> [Exercise description]: Copy each line of the data below exactly, leaving out pictures.

=====

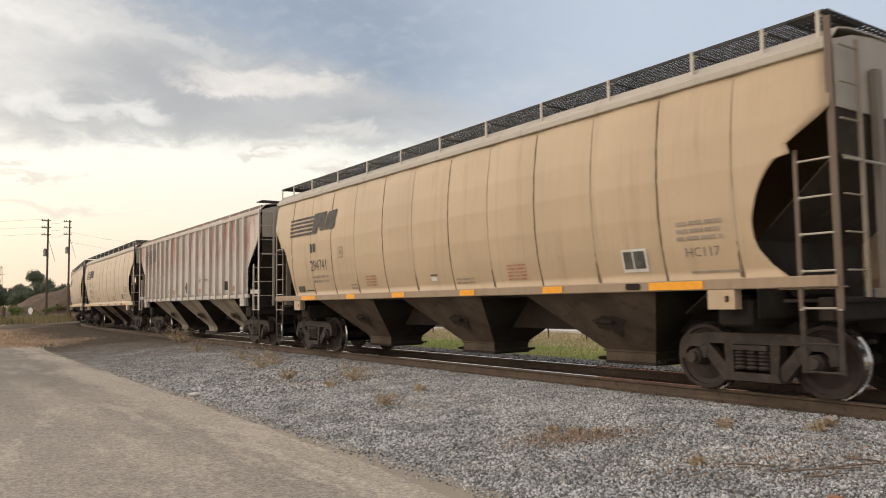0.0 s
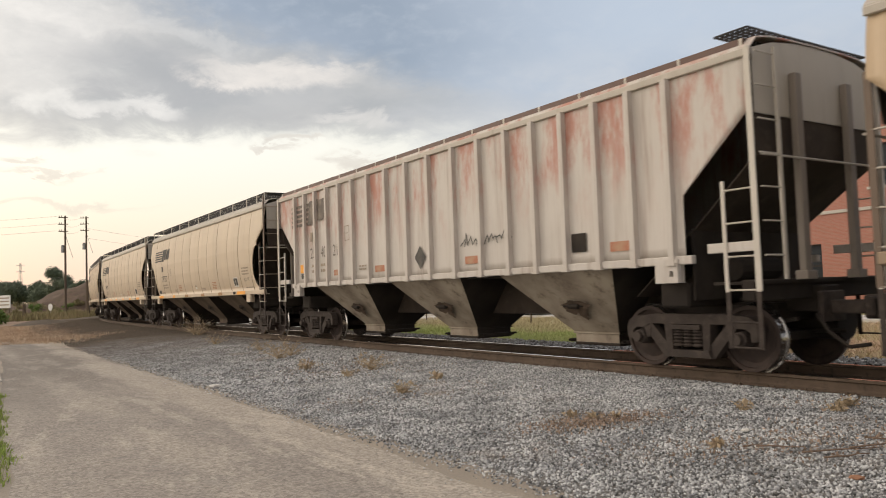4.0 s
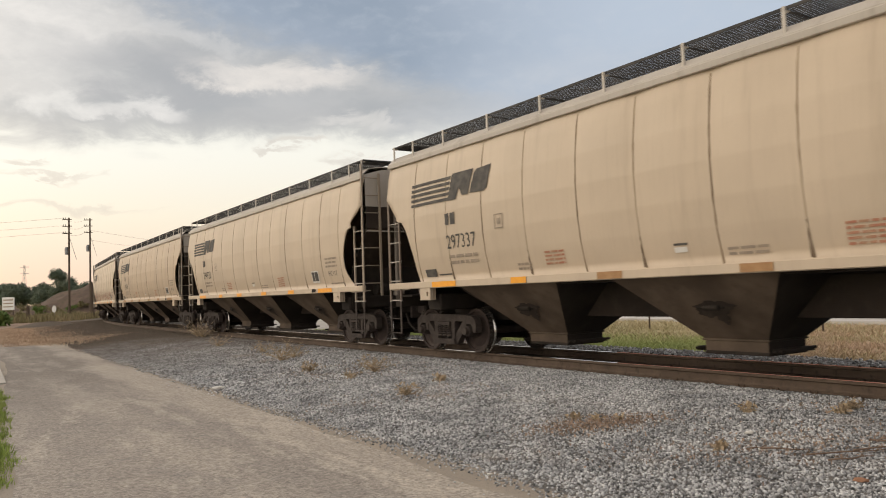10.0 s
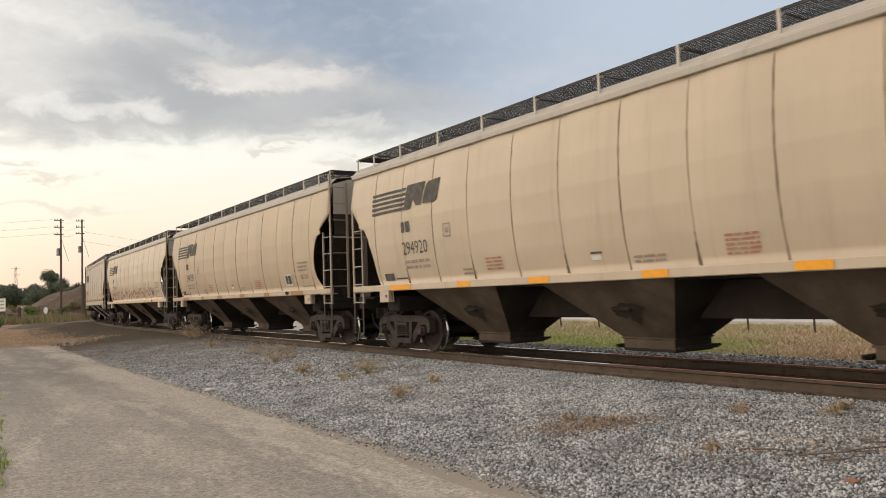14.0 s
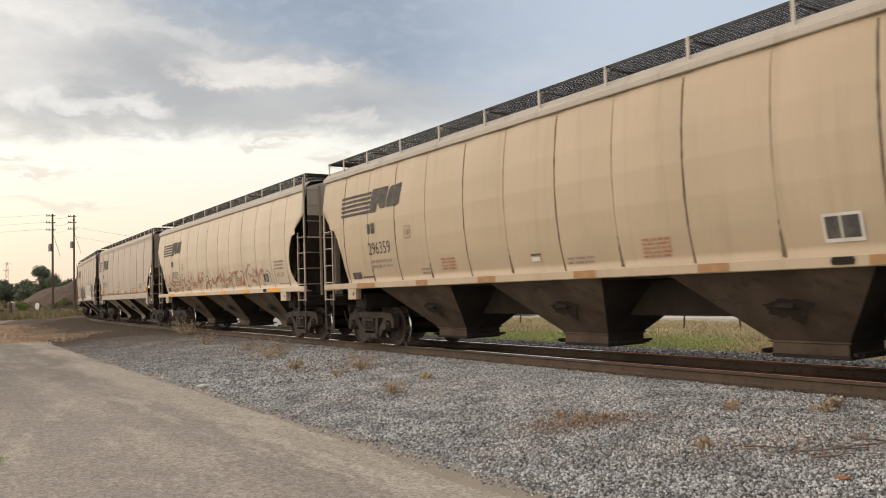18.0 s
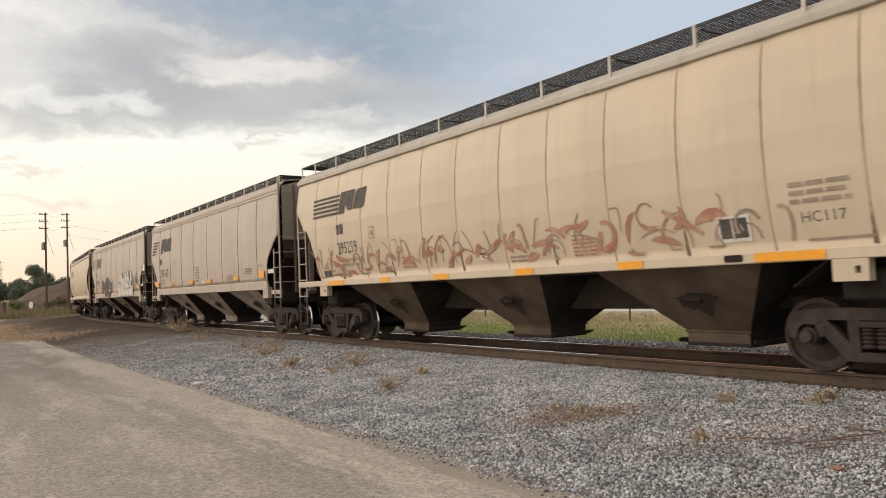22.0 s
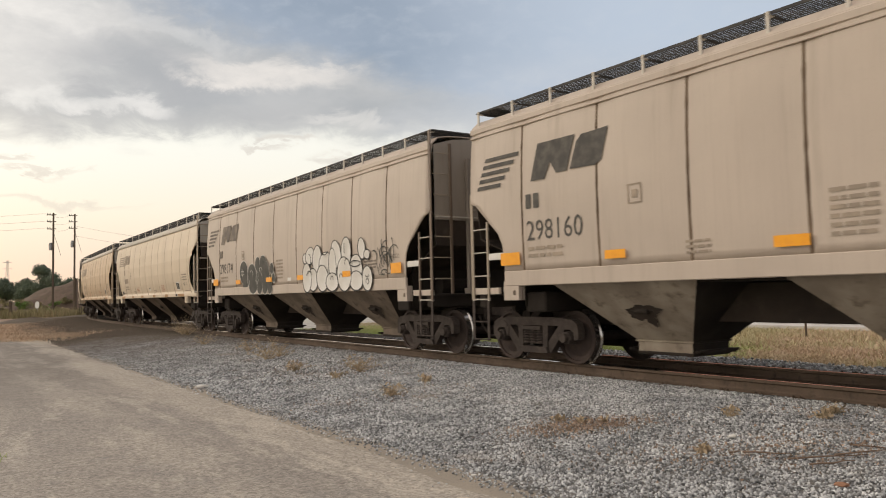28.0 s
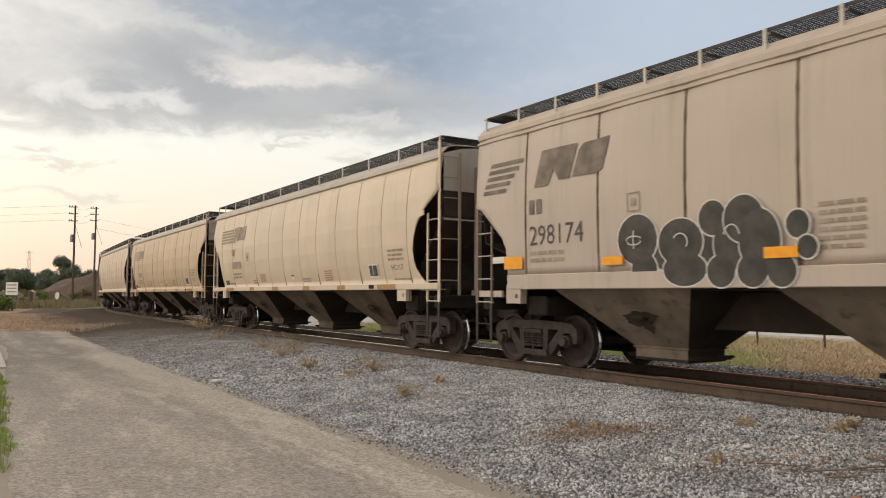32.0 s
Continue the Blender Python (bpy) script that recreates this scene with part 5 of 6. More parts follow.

=====

> [Finished answer]:
0.0 s
4.0 s
10.0 s
14.0 s
18.0 s
22.0 s
28.0 s
32.0 s
Continue the Blender Python (bpy) script that recreates this scene with part 5 of 6. More parts follow.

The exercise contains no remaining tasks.